• Stated problem
Pick every line from the data that holds the word "follow".

• Provided material
[start]

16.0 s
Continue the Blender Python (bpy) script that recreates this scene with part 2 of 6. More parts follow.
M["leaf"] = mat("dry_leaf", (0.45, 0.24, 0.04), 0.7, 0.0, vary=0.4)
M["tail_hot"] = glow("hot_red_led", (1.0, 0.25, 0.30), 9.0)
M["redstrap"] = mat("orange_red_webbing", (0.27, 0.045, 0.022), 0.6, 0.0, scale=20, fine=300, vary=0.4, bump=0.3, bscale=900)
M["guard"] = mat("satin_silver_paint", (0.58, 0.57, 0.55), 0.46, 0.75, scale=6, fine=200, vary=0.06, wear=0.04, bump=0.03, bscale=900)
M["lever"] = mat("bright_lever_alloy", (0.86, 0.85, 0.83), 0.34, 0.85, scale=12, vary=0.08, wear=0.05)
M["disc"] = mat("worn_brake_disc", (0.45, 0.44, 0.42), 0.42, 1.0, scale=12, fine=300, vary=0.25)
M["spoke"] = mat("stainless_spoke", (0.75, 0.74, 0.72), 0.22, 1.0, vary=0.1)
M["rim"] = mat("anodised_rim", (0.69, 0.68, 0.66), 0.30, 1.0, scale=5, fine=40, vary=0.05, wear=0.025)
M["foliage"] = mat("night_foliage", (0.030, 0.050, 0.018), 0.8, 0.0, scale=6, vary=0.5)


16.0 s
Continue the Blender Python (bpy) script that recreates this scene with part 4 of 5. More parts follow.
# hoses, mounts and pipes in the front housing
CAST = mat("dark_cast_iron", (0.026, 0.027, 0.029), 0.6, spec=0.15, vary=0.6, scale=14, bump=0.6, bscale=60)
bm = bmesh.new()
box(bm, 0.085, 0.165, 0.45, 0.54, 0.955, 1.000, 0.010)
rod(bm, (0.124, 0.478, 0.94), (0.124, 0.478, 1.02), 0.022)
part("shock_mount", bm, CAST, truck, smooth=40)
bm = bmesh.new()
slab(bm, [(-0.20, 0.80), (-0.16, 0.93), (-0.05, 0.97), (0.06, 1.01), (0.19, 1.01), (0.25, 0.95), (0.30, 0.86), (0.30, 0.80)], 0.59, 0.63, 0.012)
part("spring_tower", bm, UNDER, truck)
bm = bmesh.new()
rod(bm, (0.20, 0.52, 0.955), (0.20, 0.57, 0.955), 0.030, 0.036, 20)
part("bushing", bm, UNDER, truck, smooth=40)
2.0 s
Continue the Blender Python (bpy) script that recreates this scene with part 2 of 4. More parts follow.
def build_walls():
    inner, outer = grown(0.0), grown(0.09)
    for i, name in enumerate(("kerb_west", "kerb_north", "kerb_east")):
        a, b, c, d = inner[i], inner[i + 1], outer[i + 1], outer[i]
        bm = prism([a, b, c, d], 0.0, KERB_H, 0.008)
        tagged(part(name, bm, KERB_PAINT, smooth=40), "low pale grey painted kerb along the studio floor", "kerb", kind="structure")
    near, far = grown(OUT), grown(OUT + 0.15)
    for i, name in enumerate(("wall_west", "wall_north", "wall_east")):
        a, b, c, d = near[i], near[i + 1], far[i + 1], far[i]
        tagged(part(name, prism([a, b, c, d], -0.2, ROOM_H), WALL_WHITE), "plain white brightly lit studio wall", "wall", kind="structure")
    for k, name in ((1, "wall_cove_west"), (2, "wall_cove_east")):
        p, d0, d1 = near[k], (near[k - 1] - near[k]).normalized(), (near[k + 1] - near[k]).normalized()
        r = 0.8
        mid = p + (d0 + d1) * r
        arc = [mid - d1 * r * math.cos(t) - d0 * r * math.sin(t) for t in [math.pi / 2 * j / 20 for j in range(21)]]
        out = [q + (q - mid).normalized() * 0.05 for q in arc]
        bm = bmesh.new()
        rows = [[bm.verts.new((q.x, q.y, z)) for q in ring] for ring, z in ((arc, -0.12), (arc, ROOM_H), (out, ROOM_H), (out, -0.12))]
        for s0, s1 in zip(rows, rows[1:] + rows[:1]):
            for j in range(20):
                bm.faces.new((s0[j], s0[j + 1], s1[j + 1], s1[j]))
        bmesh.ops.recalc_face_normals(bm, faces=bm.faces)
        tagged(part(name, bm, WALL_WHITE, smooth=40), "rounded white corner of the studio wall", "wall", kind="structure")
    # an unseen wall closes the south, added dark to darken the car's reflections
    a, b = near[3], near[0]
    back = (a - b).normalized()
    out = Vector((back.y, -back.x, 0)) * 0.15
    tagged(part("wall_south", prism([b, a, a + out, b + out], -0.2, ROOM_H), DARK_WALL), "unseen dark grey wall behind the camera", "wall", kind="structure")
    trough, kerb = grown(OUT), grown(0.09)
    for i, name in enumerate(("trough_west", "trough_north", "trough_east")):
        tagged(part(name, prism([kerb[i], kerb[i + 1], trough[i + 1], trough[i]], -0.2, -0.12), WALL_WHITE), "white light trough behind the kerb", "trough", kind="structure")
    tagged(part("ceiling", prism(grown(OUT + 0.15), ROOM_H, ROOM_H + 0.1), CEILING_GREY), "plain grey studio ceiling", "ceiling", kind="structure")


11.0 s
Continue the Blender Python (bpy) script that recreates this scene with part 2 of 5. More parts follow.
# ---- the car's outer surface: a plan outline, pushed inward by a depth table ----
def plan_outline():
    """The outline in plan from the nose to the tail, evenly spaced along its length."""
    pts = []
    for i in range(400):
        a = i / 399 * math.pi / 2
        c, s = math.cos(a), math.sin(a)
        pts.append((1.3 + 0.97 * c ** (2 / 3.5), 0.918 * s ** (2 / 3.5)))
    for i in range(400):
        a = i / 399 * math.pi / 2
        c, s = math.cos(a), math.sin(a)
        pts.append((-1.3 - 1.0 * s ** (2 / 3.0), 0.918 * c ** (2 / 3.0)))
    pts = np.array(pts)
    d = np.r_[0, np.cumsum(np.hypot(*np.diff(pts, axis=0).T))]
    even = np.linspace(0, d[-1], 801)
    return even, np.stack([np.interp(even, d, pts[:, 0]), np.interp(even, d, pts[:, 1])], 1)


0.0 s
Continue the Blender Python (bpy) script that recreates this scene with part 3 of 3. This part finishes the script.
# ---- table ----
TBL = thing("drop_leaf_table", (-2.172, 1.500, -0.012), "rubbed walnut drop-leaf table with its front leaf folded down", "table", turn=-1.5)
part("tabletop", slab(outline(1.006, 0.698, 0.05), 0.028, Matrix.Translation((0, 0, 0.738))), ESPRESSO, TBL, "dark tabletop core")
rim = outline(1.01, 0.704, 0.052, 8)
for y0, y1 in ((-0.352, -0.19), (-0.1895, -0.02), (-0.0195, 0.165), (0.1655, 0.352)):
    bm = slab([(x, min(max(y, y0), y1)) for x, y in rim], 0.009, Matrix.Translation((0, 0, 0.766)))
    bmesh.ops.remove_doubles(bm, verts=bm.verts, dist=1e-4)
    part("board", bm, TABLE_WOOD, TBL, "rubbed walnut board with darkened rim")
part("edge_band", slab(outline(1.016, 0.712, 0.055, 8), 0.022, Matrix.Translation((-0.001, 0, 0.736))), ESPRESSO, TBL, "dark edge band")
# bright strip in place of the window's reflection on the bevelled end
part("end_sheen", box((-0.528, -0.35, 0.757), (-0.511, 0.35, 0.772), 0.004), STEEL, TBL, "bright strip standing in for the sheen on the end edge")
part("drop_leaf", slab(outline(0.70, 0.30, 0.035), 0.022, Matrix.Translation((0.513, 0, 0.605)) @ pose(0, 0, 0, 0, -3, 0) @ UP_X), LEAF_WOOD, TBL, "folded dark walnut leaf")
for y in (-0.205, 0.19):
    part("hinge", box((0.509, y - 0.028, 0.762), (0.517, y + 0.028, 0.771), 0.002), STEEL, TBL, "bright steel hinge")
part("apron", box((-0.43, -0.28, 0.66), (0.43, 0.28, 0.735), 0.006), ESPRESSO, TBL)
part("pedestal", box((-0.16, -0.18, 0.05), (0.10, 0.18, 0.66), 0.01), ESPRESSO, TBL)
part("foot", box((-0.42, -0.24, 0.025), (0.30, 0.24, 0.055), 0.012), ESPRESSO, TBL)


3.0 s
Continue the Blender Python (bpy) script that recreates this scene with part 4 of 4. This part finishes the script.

[end]

• Response below
Continue the Blender Python (bpy) script that recreates this scene with part 2 of 6. More parts follow.
Continue the Blender Python (bpy) script that recreates this scene with part 4 of 5. More parts follow.
Continue the Blender Python (bpy) script that recreates this scene with part 2 of 4. More parts follow.
Continue the Blender Python (bpy) script that recreates this scene with part 2 of 5. More parts follow.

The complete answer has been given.